To the Unknown Soldier
Son,
At the eleventh hour on the eleventh day of the eleventh month, when the guns of the Great War at last fell silent, the fury of conflict was replaced by a deafening silence. In that fragile gap between the sounds of massacre and the cries of relief, we were faced with all we had done, all we had lost, all we had sacrificed. In that silence, we met a truth so obvious and so terrifying we swore we would never take up arms again. “One owes respect to the living,” said Voltaire. “To the dead, one owes only the truth.”
We vowed never to forget. We built monuments – massive pillars of stone and metal – and placed them at the very heart of our towns and cities, so they might stop us daily in our tracks. We collected names, wrote these names in books, and carved them into walls in our anguished effort to save those we failed from the damnation of anonymity. And we pledged to gather in our communities each year at this hour on this singular day of Remembrance so that we might fall silent again…and again…and again.
Each year – on that day, at that hour – many thousands stand as one in silent tribute to them at our National War Memorial, a monument that King George VI called “the spontaneous response of the nation’s conscience, revealing the very soul of the nation.”
When I invite people to visit our memorial, I urge them to look upward and against the sky see the bronze figures of Peace and Freedom. Their arms are linked. They cannot be separated. Because freedom without peace is agony, and peace without freedom is slavery, and we will tolerate neither. This is the truth we owe our dead.
Then I urge them to look down, to your own resting place. We don’t know your name. You are our unknown soldier. In anonymity, you honour all Canadians who died and may yet die for their country. Sadly, Nathan Cirillo and Patrice Vincent are now among them. We stand on guard for you and for them.
We are people of peace. Of respect and tolerance, kindness and honour. These qualities are alive in our national conscience precisely because we hold them as precious. We have the luxury to do so because those we remember believed those qualities to be precious enough to die for. That is why we will keep those men and women in our memory for all time. “Without memory,” said Rabbi Dow Marmur, “there can be neither continuity nor identity.”
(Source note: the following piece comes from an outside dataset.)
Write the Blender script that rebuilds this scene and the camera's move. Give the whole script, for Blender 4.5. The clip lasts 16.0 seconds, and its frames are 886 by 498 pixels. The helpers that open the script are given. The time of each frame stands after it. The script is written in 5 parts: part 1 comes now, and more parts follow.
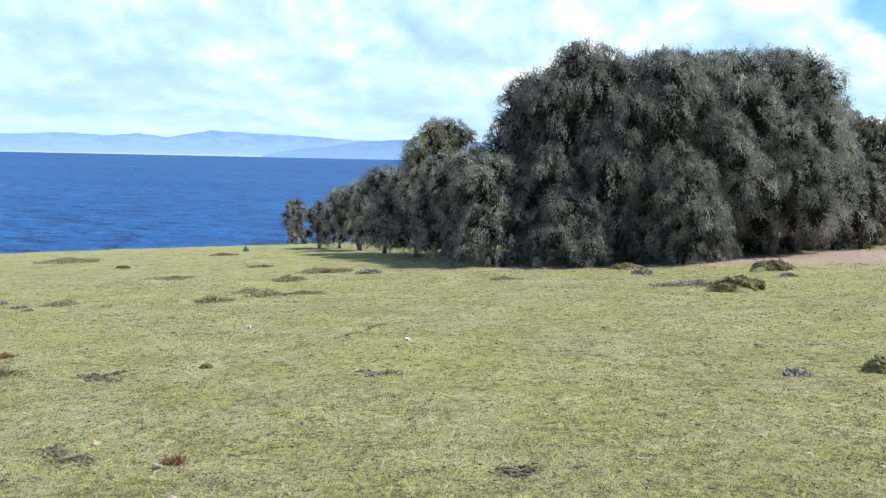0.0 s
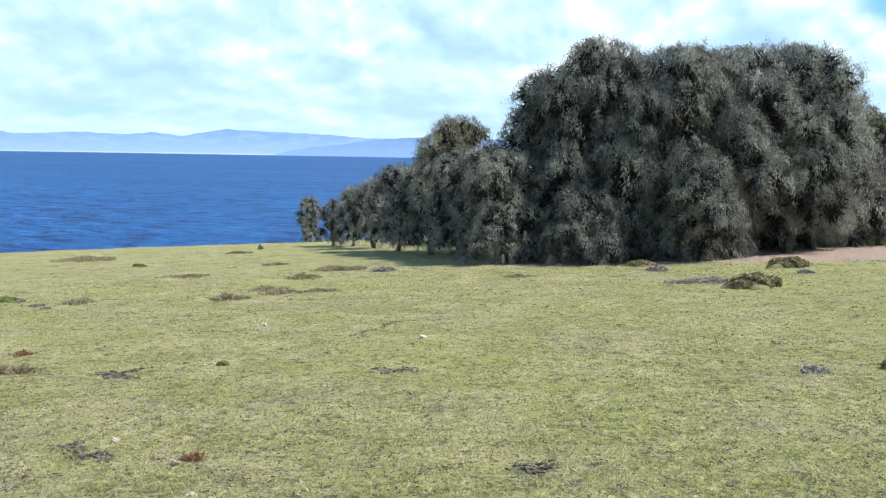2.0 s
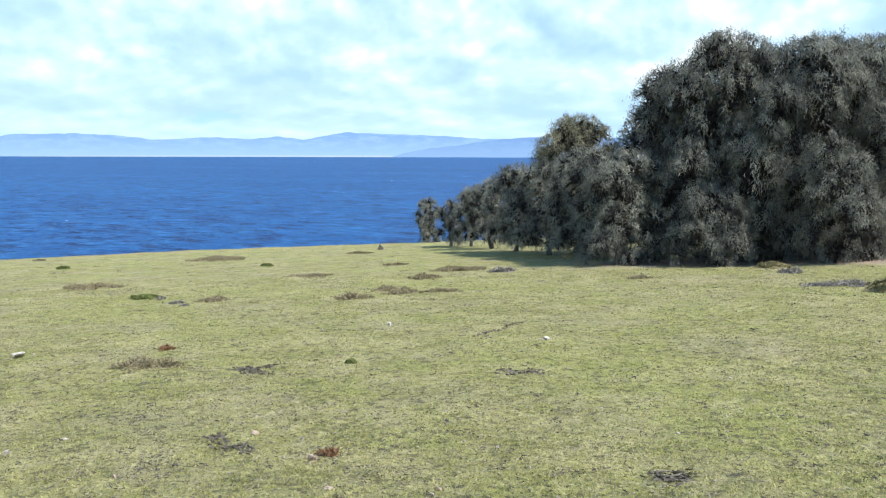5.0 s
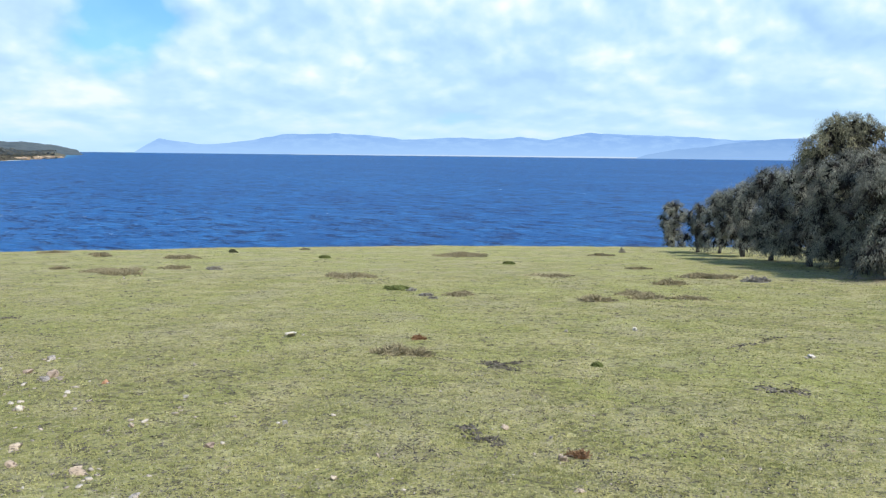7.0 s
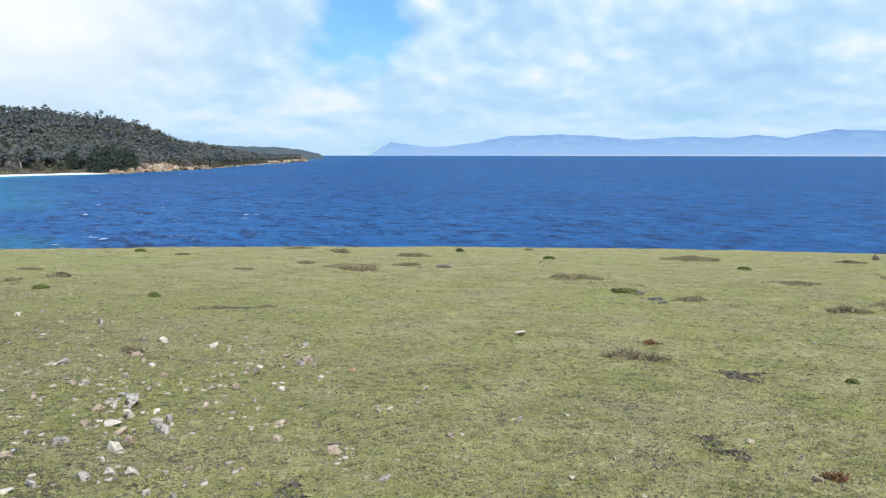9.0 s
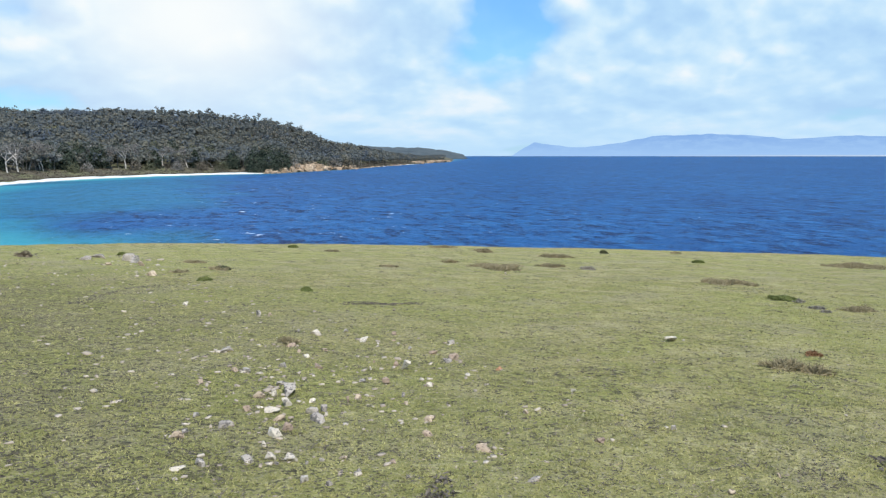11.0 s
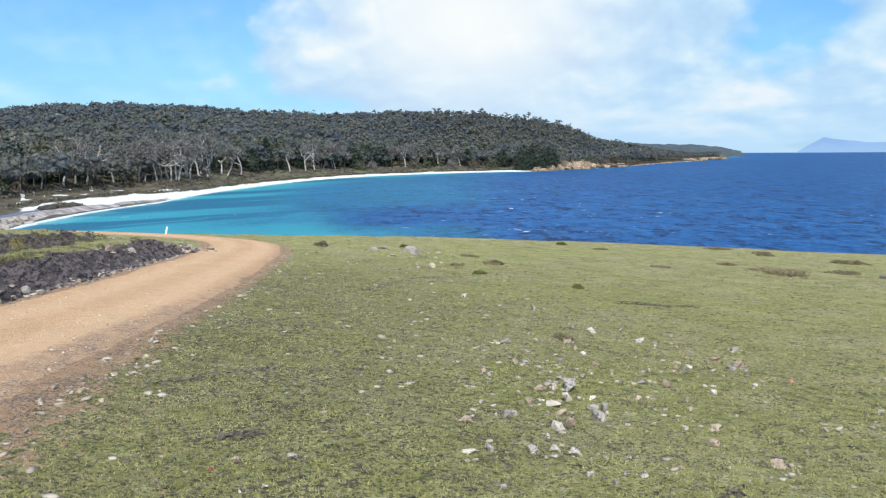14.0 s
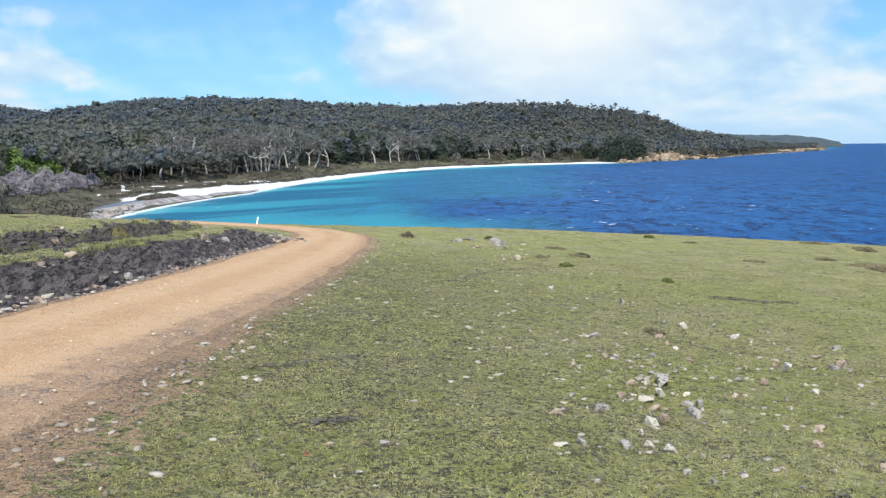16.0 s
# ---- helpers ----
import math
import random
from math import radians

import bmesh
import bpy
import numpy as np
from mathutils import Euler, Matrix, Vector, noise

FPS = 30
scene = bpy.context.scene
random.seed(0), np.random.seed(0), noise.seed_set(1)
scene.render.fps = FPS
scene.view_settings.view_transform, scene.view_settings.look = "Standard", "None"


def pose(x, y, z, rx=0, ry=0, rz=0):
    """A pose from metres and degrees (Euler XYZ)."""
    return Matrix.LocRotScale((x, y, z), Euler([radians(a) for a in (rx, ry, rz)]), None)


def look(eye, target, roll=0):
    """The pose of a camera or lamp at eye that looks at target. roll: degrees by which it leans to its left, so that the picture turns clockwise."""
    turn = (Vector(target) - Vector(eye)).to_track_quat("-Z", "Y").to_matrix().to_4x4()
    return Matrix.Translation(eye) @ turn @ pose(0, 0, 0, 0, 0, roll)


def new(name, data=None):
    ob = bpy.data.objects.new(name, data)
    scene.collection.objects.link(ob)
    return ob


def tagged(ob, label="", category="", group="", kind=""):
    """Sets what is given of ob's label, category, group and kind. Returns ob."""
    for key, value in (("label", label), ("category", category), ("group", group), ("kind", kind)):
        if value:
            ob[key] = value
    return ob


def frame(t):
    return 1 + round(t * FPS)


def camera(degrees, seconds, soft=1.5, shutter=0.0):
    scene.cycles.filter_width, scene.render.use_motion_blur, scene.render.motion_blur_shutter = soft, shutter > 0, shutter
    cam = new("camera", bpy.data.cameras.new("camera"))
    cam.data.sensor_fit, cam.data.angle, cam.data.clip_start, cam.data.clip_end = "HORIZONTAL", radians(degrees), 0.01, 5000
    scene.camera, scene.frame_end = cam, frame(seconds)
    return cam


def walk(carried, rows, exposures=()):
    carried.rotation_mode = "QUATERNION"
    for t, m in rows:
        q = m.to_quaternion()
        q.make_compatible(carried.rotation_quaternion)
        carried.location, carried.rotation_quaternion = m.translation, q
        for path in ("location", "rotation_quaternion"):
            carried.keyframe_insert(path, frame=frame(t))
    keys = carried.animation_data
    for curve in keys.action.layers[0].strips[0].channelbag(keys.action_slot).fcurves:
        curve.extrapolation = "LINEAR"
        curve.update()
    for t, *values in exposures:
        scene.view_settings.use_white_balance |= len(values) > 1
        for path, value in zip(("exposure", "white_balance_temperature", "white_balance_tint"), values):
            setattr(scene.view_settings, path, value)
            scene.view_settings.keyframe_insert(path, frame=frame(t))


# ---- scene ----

We have had sombre occasion to ponder our identity as this very symbol of our peace and freedom was mocked and violated on an October day not long ago. Yet here at your side we continue to stand, and here we shall remain: unshaken in resolve; grateful in remembrance of those who have sacrificed; dedicated, like the memorial, to our eternal duty: peace and freedom – the very soul of our nation.
In gratitude,
David
The Canadian Tomb of the Unknown Soldier lies in the shadow of the National War Memorial in Confederation Square, Ottawa. The tomb holds the remains of an unidentified Canadian soldier who fell near Vimy Ridge, the site of a fierce battle in France in 1917 that still holds deep symbolic value for Canadians. Corporal Nathan Frank Cirillo was a twenty-four-year-old reservist with the Argyll and Sutherland Highlanders of Canada who, while standing sentry over the tomb on October 22, 2014, was wounded by a gunman and subsequently died. Warrant Officer Patrice Vincent had been killed two days earlier when an assailant deliberately drove his vehicle into Vincent and another member of the Canadian Armed Forces as a premeditated act of terrorism.